→ **PROBLEM TO SOLVE**:
Extract each line containing the string "given".

....

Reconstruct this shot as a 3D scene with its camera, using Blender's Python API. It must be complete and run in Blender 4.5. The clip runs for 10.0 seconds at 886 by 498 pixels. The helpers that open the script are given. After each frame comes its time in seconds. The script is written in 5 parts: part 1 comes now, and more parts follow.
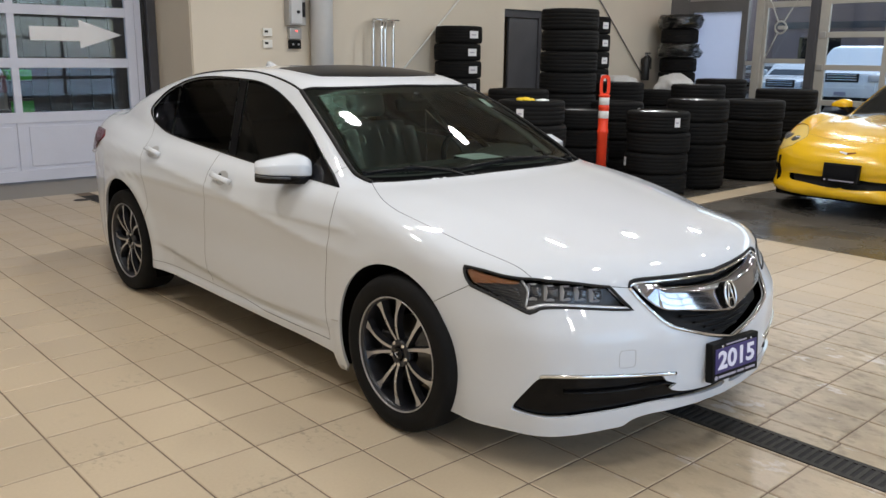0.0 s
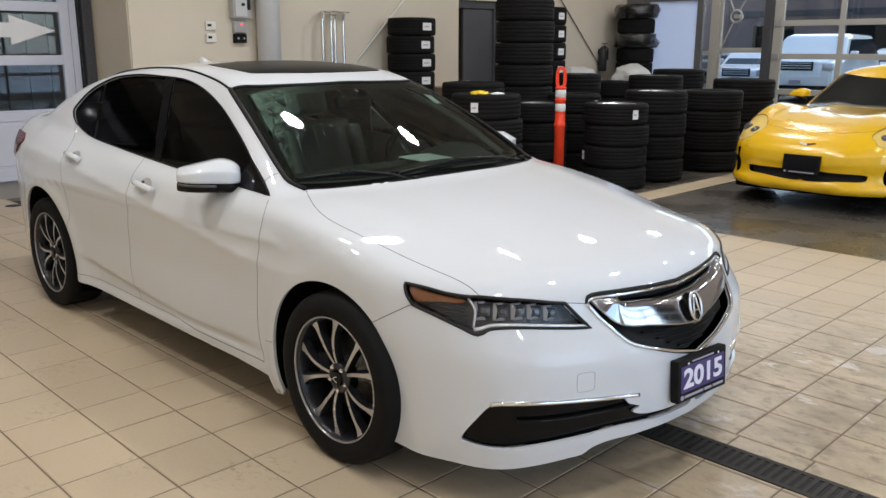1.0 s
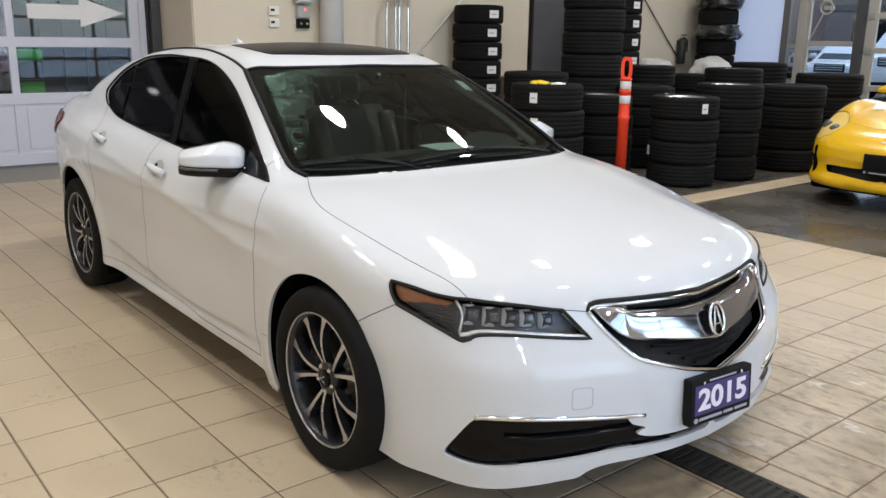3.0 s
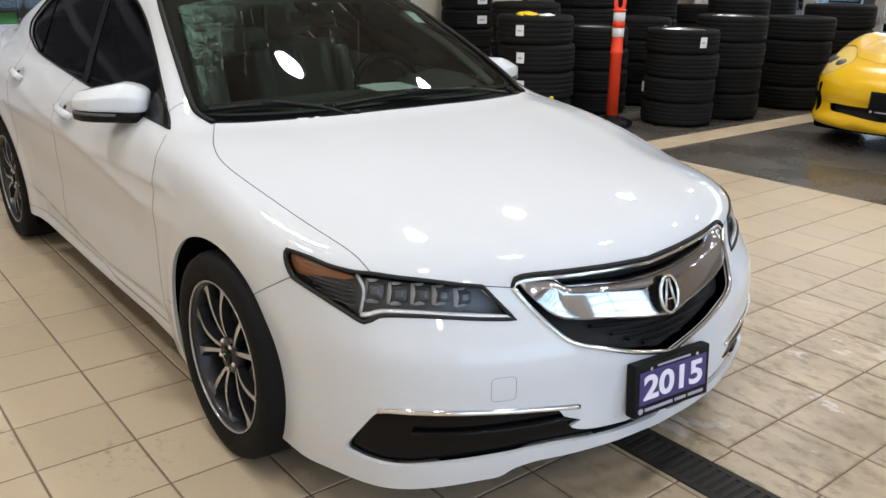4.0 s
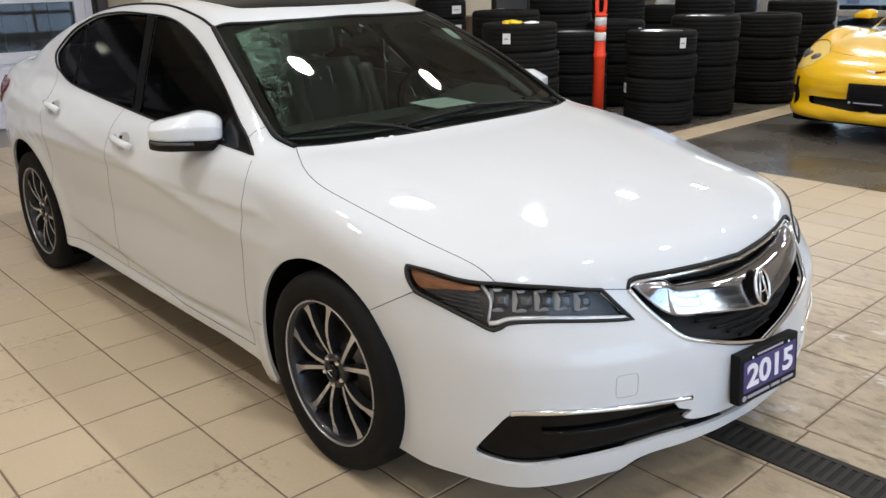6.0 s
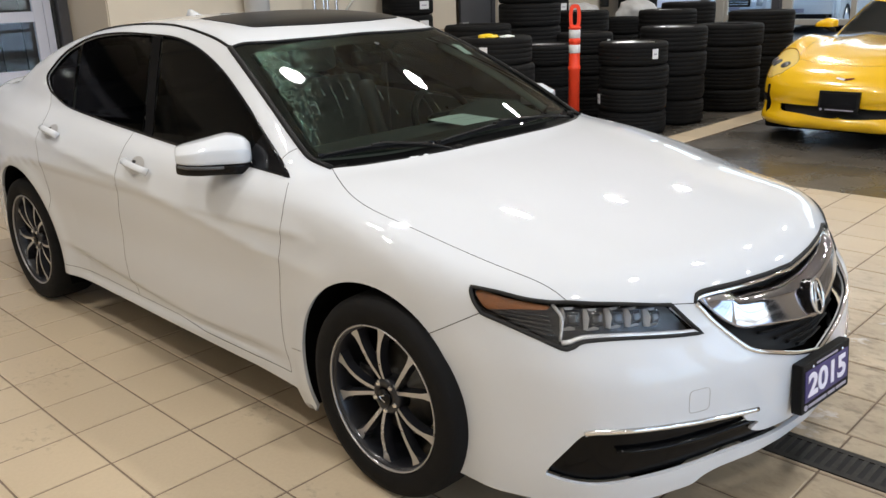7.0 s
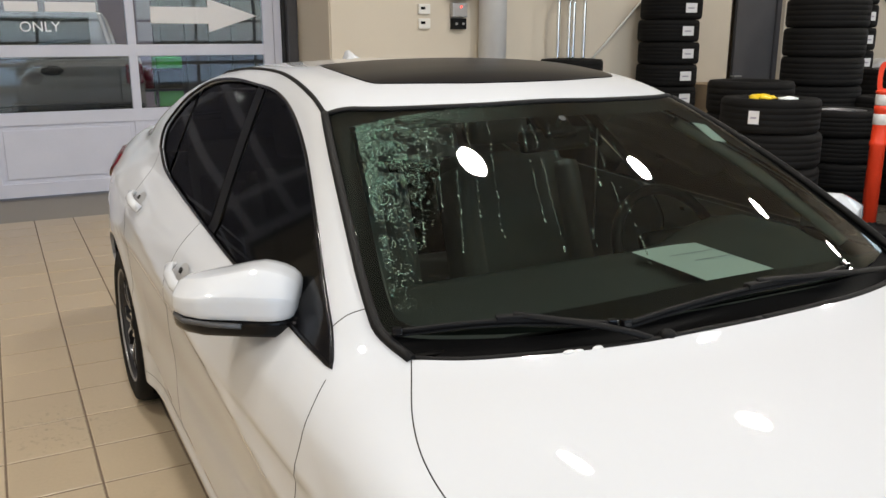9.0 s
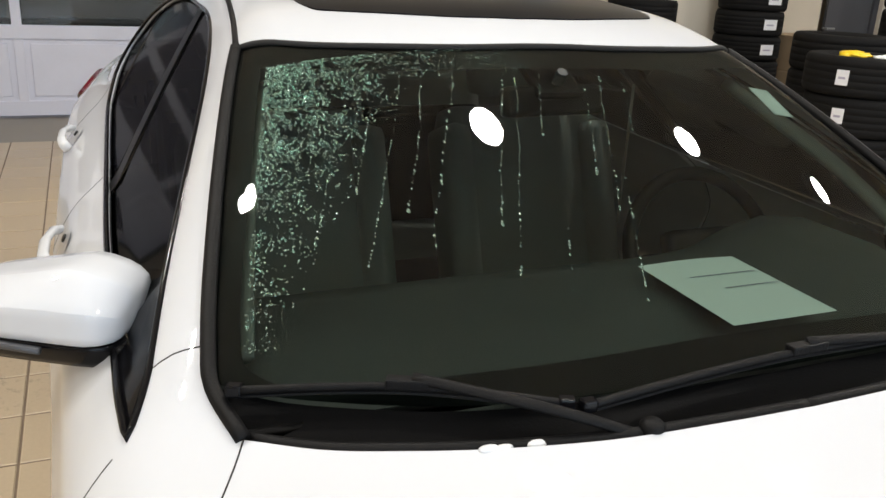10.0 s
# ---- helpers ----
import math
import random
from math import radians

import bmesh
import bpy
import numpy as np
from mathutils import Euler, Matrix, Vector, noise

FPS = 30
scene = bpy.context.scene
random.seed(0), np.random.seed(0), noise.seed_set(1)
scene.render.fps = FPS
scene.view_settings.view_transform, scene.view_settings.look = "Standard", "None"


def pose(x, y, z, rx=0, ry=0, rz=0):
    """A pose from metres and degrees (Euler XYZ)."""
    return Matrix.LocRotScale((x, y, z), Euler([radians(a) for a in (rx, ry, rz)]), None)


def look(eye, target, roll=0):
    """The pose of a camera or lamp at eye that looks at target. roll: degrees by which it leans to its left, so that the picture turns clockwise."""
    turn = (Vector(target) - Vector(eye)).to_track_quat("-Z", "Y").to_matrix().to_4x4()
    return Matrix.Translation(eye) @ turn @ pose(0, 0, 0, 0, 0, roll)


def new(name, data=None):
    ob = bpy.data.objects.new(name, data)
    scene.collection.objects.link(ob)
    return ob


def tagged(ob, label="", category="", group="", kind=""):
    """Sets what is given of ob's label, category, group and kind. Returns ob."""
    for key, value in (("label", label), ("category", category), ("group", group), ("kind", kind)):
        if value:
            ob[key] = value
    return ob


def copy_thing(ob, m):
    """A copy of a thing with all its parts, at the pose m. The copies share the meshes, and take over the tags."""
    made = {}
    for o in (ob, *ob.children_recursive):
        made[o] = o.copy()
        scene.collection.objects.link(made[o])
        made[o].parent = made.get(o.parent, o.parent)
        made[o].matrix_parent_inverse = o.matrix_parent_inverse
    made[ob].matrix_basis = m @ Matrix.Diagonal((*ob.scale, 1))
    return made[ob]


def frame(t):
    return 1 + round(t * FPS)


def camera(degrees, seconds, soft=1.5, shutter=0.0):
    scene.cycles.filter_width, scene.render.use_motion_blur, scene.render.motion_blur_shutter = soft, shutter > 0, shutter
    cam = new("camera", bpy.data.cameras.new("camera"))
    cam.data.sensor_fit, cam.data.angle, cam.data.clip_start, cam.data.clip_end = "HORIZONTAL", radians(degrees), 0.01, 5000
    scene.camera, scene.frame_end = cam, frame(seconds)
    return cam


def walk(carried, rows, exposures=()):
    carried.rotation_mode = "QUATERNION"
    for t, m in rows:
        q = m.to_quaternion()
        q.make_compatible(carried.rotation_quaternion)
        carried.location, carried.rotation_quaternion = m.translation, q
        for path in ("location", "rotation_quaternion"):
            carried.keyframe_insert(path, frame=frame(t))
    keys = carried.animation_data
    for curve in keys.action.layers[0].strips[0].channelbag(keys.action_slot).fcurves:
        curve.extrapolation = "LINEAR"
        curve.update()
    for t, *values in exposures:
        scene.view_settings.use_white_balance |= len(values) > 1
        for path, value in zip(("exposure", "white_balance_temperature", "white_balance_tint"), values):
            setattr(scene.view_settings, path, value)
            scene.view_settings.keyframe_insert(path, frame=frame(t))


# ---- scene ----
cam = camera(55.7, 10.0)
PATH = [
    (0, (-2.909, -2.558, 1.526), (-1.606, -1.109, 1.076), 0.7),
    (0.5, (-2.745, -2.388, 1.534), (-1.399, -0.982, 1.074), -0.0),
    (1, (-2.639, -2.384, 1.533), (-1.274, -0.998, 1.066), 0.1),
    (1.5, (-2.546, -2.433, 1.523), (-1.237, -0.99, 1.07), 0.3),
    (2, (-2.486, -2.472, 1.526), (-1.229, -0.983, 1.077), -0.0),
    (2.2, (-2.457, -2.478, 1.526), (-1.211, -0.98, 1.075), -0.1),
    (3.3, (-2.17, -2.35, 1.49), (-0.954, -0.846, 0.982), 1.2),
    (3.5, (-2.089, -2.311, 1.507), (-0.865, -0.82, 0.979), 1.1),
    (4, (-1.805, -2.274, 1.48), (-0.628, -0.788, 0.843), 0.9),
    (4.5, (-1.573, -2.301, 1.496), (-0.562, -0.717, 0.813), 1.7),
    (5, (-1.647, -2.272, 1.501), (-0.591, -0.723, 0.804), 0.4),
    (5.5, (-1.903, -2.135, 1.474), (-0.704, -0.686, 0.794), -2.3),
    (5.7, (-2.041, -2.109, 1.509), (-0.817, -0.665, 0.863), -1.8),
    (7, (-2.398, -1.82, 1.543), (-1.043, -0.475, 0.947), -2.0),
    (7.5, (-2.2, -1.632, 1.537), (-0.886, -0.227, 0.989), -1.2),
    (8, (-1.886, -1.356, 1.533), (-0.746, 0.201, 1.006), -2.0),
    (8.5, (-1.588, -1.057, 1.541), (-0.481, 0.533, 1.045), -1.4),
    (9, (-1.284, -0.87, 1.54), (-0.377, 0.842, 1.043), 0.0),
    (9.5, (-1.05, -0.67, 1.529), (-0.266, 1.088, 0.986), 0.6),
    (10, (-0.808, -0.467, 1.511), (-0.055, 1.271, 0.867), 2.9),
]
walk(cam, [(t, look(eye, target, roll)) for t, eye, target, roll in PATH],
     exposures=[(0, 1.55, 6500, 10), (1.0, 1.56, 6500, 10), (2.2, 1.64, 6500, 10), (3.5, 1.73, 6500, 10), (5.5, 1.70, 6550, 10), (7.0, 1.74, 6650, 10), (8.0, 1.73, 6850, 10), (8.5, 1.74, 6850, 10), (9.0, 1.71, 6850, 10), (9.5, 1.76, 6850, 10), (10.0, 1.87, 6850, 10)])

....

→ **THE RESPONSE**:
Reconstruct this shot as a 3D scene with its camera, using Blender's Python API. It must be complete and run in Blender 4.5. The clip runs for 10.0 seconds at 886 by 498 pixels. The helpers that open the script are given. After each frame comes its time in seconds. The script is written in 5 parts: part 1 comes now, and more parts follow.
    """Sets what is given of ob's label, category, group and kind. Returns ob."""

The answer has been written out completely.